Last October Kobzon (right) gave a solidarity concert in rebel-held Donetsk

Iosif Kobzon - a veteran Russian variety singer-turned-politician - has been added to the EU sanctions list.

It is another badge of honour for the "Russian Frank Sinatra", the ever-loyal crooner, politician and businessman.

"I spit on their sanctions," he said with a proud grin on Russian television on Monday.

"I'm very pleased and grateful," he said in another interview.

His only regret was that he would be unable to visit his daughter and grandchildren. His daughter is married to an Australian citizen and lives in the UK.

But he remained defiant.

"My enemies accuse me of performing in Donbas and Crimea. I will go there again," he said, and announced his next dates in Donetsk and Luhansk later this month.

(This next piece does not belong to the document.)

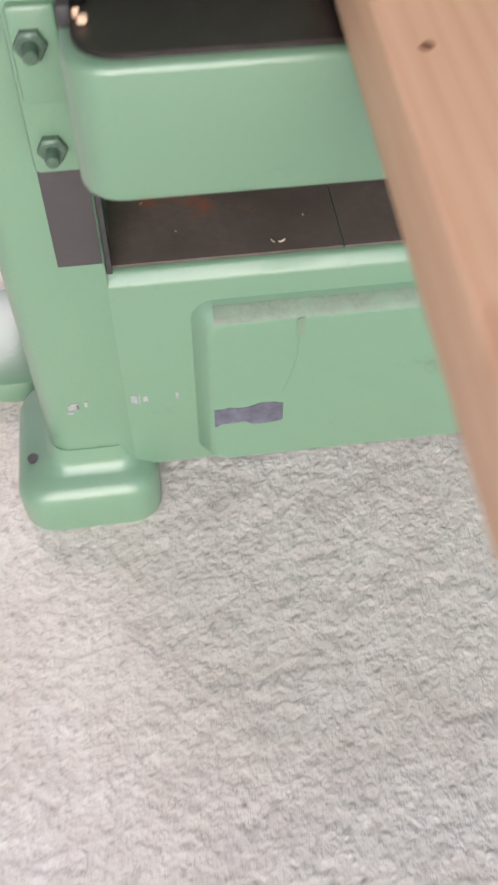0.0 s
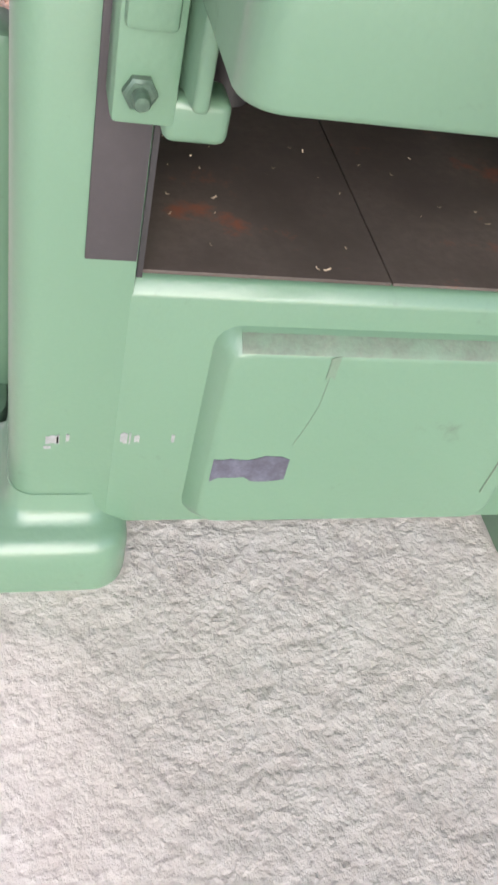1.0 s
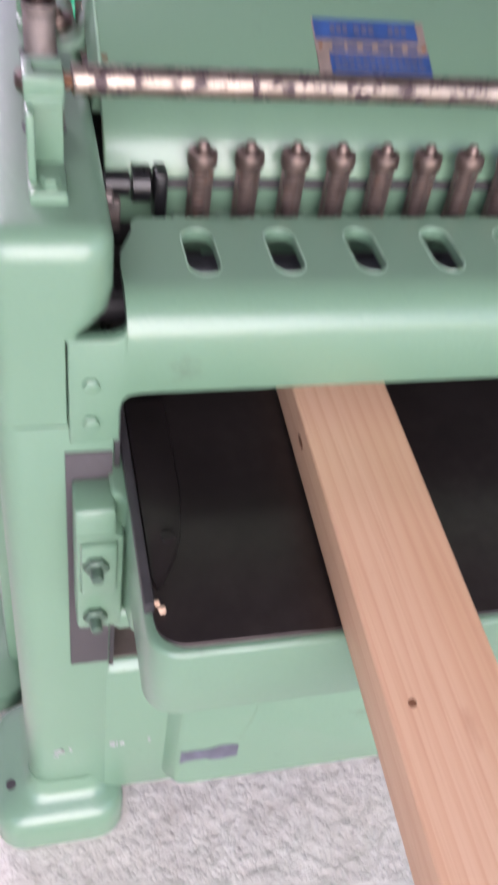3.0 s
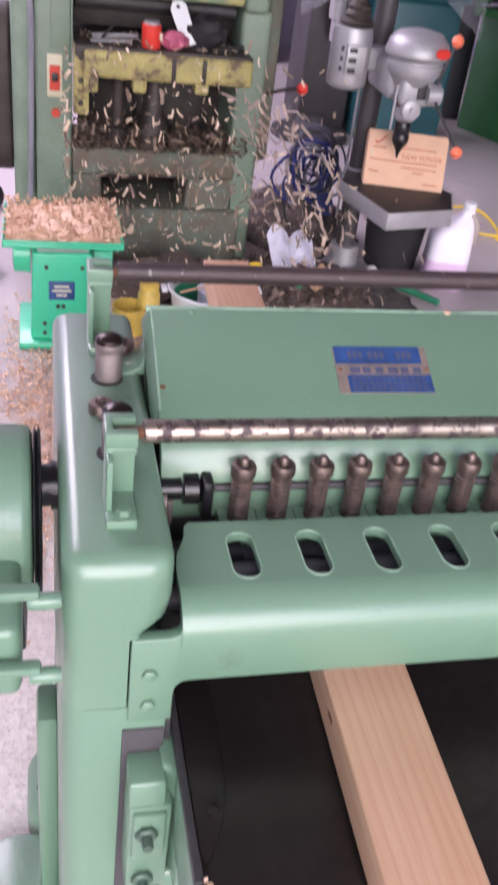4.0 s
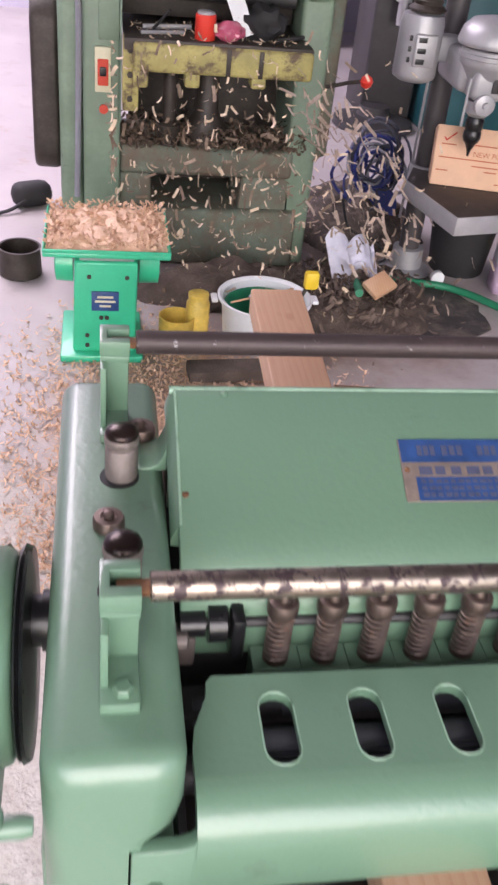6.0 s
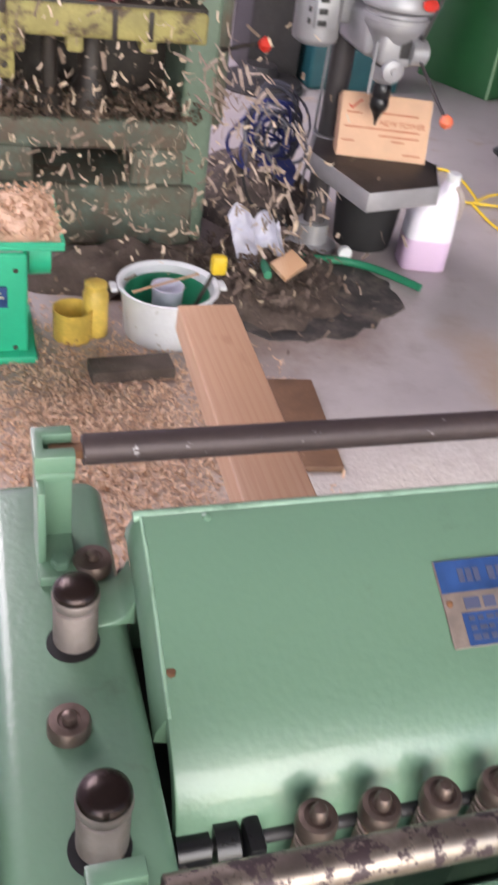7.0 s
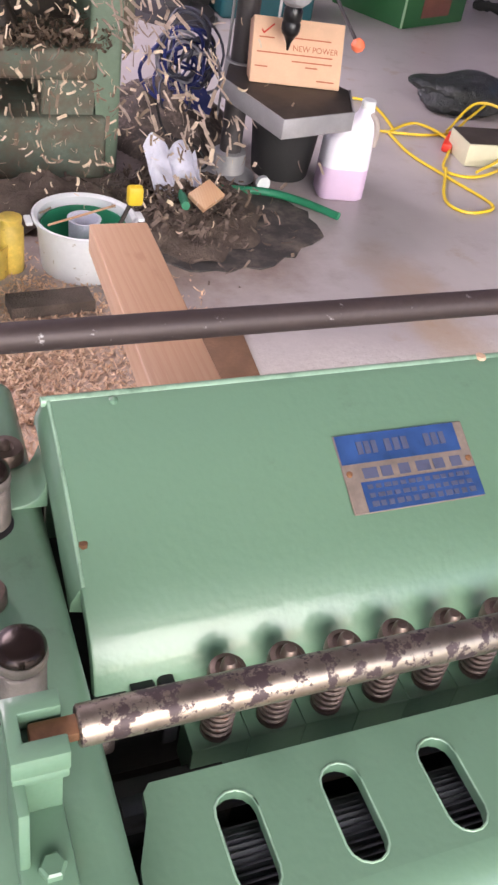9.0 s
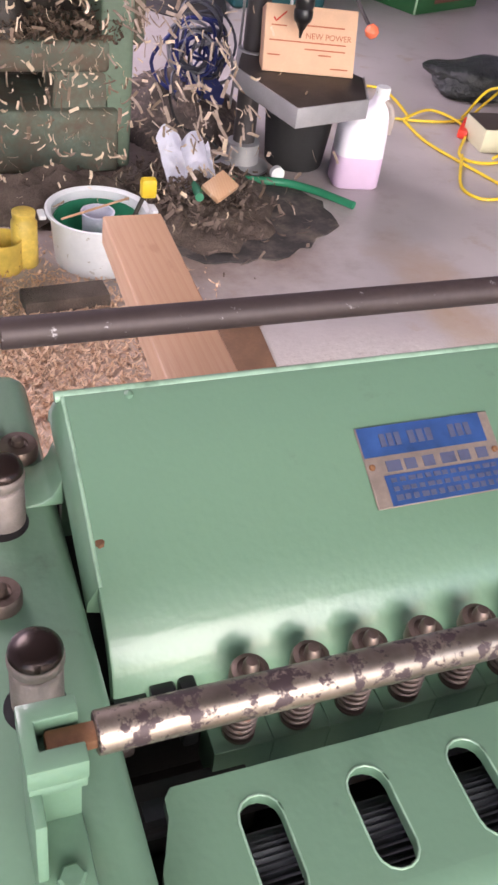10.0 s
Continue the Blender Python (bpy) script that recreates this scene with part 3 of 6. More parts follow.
for right in (False, True):
    x0, x1 = side(-0.068, 0.05, right)
    # lower pillar: the outer front edge is widely rounded
    r = 0.032
    outline = [(0.05, 0.0), (0.05, 0.55), (-0.068, 0.55)]
    for k in range(7):
        a = radians(180 + 90 * k / 6)
        outline.append((-0.068 + r + r * math.cos(a), r + r * math.sin(a)))
    if right:
        outline = [(mirrored(px), py) for px, py in outline][::-1]
    part("pillar", prism(outline, "z", 0.045, 0.903, 0.004), GREEN, planer)
    # upper casting with its broad rounded crown
    crown = bmesh.new()
    stations = [(d, t) for d, t in zip([0.028 * (1 - math.cos(radians(a))) for a in (0, 15, 30, 45, 60, 75, 90)], [0.028 * (1 - math.sin(radians(a))) for a in (0, 15, 30, 45, 60, 75, 90)])]
    stations += [(0.578 - d, t) for d, t in stations[::-1]]
    loops = []
    for y, t in stations:
        xl, xr, zt = -0.067 + 0.8 * t, 0.048 - t, 1.117 - t
        sec = [(xl, 0.906), (0.003, 0.906), (0.003, 1.010), (0.012, 1.012), (xr - 0.018, 1.018), (xr - 0.004, 1.034), (xr, 1.055)]
        sec += [(xr - 0.016 + 0.016 * math.cos(radians(a)), zt - 0.016 + 0.016 * math.sin(radians(a))) for a in (0, 22, 45, 68, 90)]
        sec += [(xl + 0.02 - 0.02 * math.sin(radians(a)), zt - 0.02 + 0.02 * math.cos(radians(a))) for a in (0, 22, 45, 68, 90)]
        loops.append([crown.verts.new((mirrored(px) if right else px, y, pz)) for px, pz in sec])
    for p, q in zip(loops, loops[1:]):
        for k in range(len(p)):
            crown.faces.new((p[k], p[(k + 1) % len(p)], q[(k + 1) % len(p)], q[k]))
    crown.faces.new(loops[0]), crown.faces.new(loops[-1][::-1])
    bmesh.ops.recalc_face_normals(crown, faces=crown.faces)
    part("upper_casting", crown, GREEN, planer, smooth=50)
    # dark guide strip on the front face
    s0, s1 = side(0.0, 0.048, right)
    part("guide_strip", box(s0, s1, -0.0035, 0.02, 0.473, 0.868, 0.001), STRIP, planer, "dark blued steel guide strip")
    g0, g1 = side(0.0505, 0.056, right)
    part("guide_gap", box(g0, g1, 0.004, 0.03, 0.45, 0.93, 0.0), IRON, planer)
    # feet
    for y0, y1 in ((-0.046, 0.17), (0.42, 0.6)):
        f0, f1 = side(-0.125, 0.078, right)
        pad = bmesh.new()
        rings = []
        for z, k in ((0.0, 0.03), (0.006, 0.0), (0.056, 0.0), (0.070, 0.05), (0.080, 0.17), (0.087, 0.36), (0.092, 0.60), (0.099, 0.82), (0.112, 0.95), (0.135, 1.0)):
            l_, r_ = (0.026, 0.056) if right else (0.056, 0.026)
            rings.append([pad.verts.new((p[0], p[1], z)) for p in rounded(f0 + l_ * k, f1 - r_ * k, y0 + (0.0445 if y0 < 0 else 0.005) * k, y1 - 0.005 * k, 0.045 - 0.013 * k, 6)])
        for p, q in zip(rings, rings[1:]):
            for k in range(len(p)):
                pad.faces.new((p[k], p[(k + 1) % len(p)], q[(k + 1) % len(p)], q[k]))
        pad.faces.new(rings[0][::-1]), pad.faces.new(rings[-1])
        foot = part("foot", pad, GREEN, planer, "rounded green foot pad", smooth=60)
        h0 = mirrored(-0.098) if right else -0.098
        part("anchor_hole", lathe([(0.008, 0.080), (0.008, 0.0925)], 16, (h0, y0 + 0.07, 0)), IRON, foot)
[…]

Like many other supporters of President Vladimir Putin, he has very publicly backed the pro-Russian rebels, external fighting the Ukrainian government.

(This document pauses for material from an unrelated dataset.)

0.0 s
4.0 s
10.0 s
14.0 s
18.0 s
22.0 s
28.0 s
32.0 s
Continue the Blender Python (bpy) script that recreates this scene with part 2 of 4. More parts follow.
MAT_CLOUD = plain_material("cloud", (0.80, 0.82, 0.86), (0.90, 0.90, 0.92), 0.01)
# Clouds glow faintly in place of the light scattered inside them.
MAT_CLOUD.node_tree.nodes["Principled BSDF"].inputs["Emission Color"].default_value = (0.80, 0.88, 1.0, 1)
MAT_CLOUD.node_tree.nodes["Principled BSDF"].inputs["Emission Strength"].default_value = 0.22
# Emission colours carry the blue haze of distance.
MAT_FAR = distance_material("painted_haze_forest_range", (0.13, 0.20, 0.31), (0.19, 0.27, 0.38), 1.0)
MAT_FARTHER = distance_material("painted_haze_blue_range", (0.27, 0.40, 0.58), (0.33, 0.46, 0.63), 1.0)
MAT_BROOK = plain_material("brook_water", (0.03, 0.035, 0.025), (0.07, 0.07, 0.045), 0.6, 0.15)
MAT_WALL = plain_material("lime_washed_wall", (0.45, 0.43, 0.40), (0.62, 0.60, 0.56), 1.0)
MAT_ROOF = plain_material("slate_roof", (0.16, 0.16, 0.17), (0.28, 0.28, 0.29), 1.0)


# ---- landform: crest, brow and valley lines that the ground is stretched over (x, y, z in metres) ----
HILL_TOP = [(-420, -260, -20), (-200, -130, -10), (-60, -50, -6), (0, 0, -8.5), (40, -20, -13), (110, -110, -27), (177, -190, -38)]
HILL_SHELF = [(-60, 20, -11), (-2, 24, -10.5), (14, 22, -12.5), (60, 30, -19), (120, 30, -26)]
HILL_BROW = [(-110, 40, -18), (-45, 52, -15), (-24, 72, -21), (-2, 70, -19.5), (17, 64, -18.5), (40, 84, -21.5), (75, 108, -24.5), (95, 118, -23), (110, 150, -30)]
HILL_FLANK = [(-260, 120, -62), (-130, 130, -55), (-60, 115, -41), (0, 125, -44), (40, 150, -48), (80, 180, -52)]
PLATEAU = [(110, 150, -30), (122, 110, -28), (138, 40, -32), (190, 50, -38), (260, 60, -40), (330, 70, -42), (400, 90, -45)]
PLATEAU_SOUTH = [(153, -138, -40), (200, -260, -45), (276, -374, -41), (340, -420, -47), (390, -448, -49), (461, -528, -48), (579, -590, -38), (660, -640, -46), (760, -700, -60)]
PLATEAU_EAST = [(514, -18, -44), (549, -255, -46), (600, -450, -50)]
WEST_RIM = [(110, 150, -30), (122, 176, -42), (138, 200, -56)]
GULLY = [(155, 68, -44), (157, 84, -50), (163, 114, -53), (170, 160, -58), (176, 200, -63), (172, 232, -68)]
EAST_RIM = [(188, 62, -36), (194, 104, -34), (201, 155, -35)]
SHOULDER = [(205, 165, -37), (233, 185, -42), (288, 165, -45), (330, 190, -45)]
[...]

It is not the first time the 77-year-old singer has been blacklisted by Western states.

Since 1994 he has been repeatedly denied a US visa, despite almost annual applications, although not on political but crime-related grounds.

The original rejection quoted his involvement "in unlawful activity". He was allegedly closely connected to a Russian gangland boss, Vyacheslav Ivankov (nicknamed "Yaponchik"), who died in Moscow in 2009 from multiple bullet wounds.

Image source, AFP
Image caption,

Iosif Kobzon was awarded a medal by President Putin in 2012

Spectacular career

Mr Kobzon seems to have been around forever.

He had a meteoric rise to fame for a working-class Jewish boy from eastern Ukraine. He was born outside Donetsk and grew up in Dnipropetrovsk.

He started singing while serving in the Soviet army in the late 1950s.

In the 1960s he rose through the Soviet music scene's official hierarchy. A rich baritone, external, he was an ideal performer of Soviet patriotic songs in communist times.

Despite widespread anti-Semitism, his Jewish origins did not hold him back. The list of his official awards runs to a few pages.

He also cultivated powerful connections in the Soviet elite.

Despite being a loyal Soviet patriot, he effortlessly adapted to the new post-communist regime.

Since 1990 he has been a member of the Russian parliament, and more recently one of the leading figures in United Russia, the ruling party. He also skilfully converted political clout into business success and wealth.

In 2002 he was diagnosed with cancer. He has undergone much surgery and collapsed on stage in 2010.

His looks have appeared frozen since the 1980s, if not the 1970s - allegedly with the help of botox injections. He also sports a very obvious glossy black wig.

Staunch Putin fan

Since the beginning of the Ukrainian crisis last year, Mr Kobzon has taken an aggressively anti-Kiev stance. In March 2014 he signed a letter supporting Russia's annexation of Crimea.

He has travelled repeatedly to the rebel-held areas of eastern Ukraine and was even appointed Russia's "honorary consul" to the so-called "Donetsk People's Republic".

As a result, some Ukrainian cities stripped him of his honorary citizenship.

"I don't care," he said in response. "For me there's no Ukraine that is governed by a fascist regime. Therefore I don't want to be an honorary citizen of Ukrainian cities."